Where is the GPL going? Two new versions are planned for the license. The first one is GPL v. 2.2, which should clarify a couple of things about the current version. First of all, what is the relation between GPL and other licenses? 2.2 will deal with incompatible licenses. Also, the use of the "system library exceptions" (an exception for major OS components that will enable the use of other, non-GPL, free licenses) should be clarified. Richard's work in that issue is not yet completed. The last major change is notable in the fight against the restrictive consequences of software patents. If your software refers to a patent license, the license of that patent should not limit the GPL license in any way. If it can't comply, the patent license is simply incompatible. The 2.2 version should be available "soon".
For the somewhat more remote future, sometime next year, Richard expects to issue version 3 of the GPL. The main issue in that will be the way to deal with Application Service Providers or ASPs.

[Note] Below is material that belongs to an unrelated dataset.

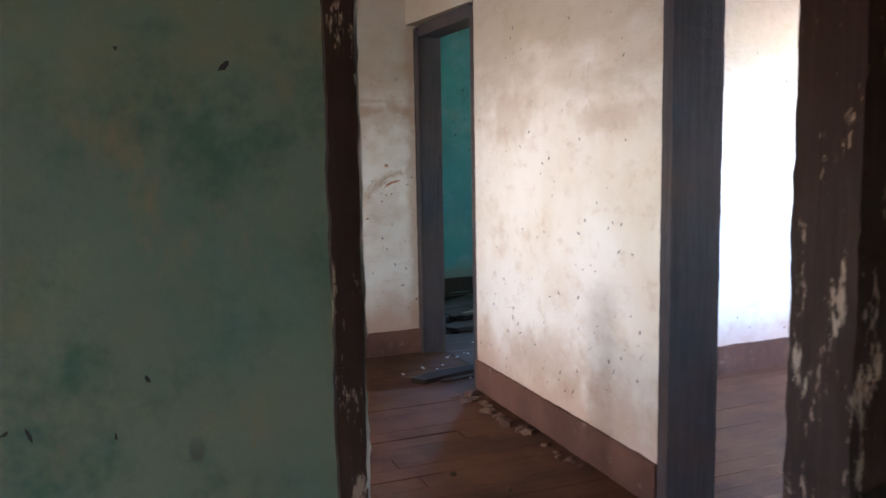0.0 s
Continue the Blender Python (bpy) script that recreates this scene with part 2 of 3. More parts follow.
FLOORWOOD = timber("dusty_red_floor_boards", (0.055, 0.022, 0.012), (0.085, 0.036, 0.021), "x", 0.8, (0.125, 0.052, 0.027), 0.95)
GREYFLOOR = timber("worn_grey_floor_boards", (0.06, 0.042, 0.038), (0.13, 0.10, 0.095), "x", 0.8, (0.10, 0.055, 0.04), 0.4)
JOINT = timber("dark_subfloor", (0.035, 0.015, 0.009), (0.05, 0.022, 0.014), "x", 0.95)
FRAME = timber("grey_painted_frame", (0.044, 0.042, 0.048), (0.068, 0.064, 0.073), "z", 0.55, (0.105, 0.07, 0.06), 0.5)
POST_BROWN = timber("brown_painted_frame", (0.035, 0.018, 0.014), (0.06, 0.03, 0.022), "z", 0.6, None, 0, (0.36, 0.25, 0.19), 0.565)
POST_RAW = timber("weathered_grey_frame", (0.09, 0.085, 0.08), (0.2, 0.19, 0.18), "z", 0.8, None, 0, (0.42, 0.41, 0.39), 0.55)
DOORWOOD = timber("dark_grey_door_paint", (0.020, 0.018, 0.019), (0.036, 0.033, 0.035), "z", 0.48, (0.055, 0.04, 0.031), 0.45, gloss=0.42)
WINDOWWOOD = timber("red_brown_window_wood", (0.10, 0.043, 0.028), (0.17, 0.08, 0.055), "z", 0.75, None, 0, (0.36, 0.25, 0.2), 0.66)
SILLWOOD = timber("red_brown_sill_wood", (0.07, 0.031, 0.021), (0.12, 0.056, 0.038), "x", 0.8, None, 0, (0.28, 0.19, 0.15), 0.66)
OLDBOARD = timber("grey_fallen_boards", (0.055, 0.037, 0.030), (0.18, 0.135, 0.118), "x", 0.9, (0.085, 0.050, 0.037), 0.7)
REDBOARD = timber("red_fallen_boards", (0.13, 0.056, 0.040), (0.23, 0.105, 0.076), "x", 0.9, (0.095, 0.053, 0.040), 0.7)
PALEBOARD = timber("pale_split_boards", (0.26, 0.23, 0.22), (0.52, 0.48, 0.46), "x", 0.9, (0.17, 0.115, 0.09), 0.55)
DARKBOARD = timber("dark_rotten_plank", (0.014, 0.009, 0.007), (0.04, 0.027, 0.021), "x", 0.85)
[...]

When ASPs serve a GPL application, the GPL does not require them to distribute source code as the GPL only says that you have to provide source code, or offer to provide it, when you distribute GPL software. In GPL v.3, this should be changed to require ASPs to make sources publicly available the moment a user chooses the service. The other change will be a simpler one. Currently, the GPL license only states that sources need to be available. If you distribute free software on a CD-ROM, the sources can be on your web site. Richard would like to see this changed so that sources must be distributed on the same type of medium as the binaries.
As we walk back from the restaurant, I realize what a dynamic movement is taking place. I met people from Italy, Denmark and other nations that were with the FSF. The cry for freedom was loud. When I looked at my watch I saw that the day was almost over. Linux Expo Amsterdam V1 was definitely interesting. After a very commercial start with some keynotes, the freedom-fighter had a different, even conflicting story. But maybe that is what makes Linux--no, GNU/Linux--so incredibly nice: the matter of principle.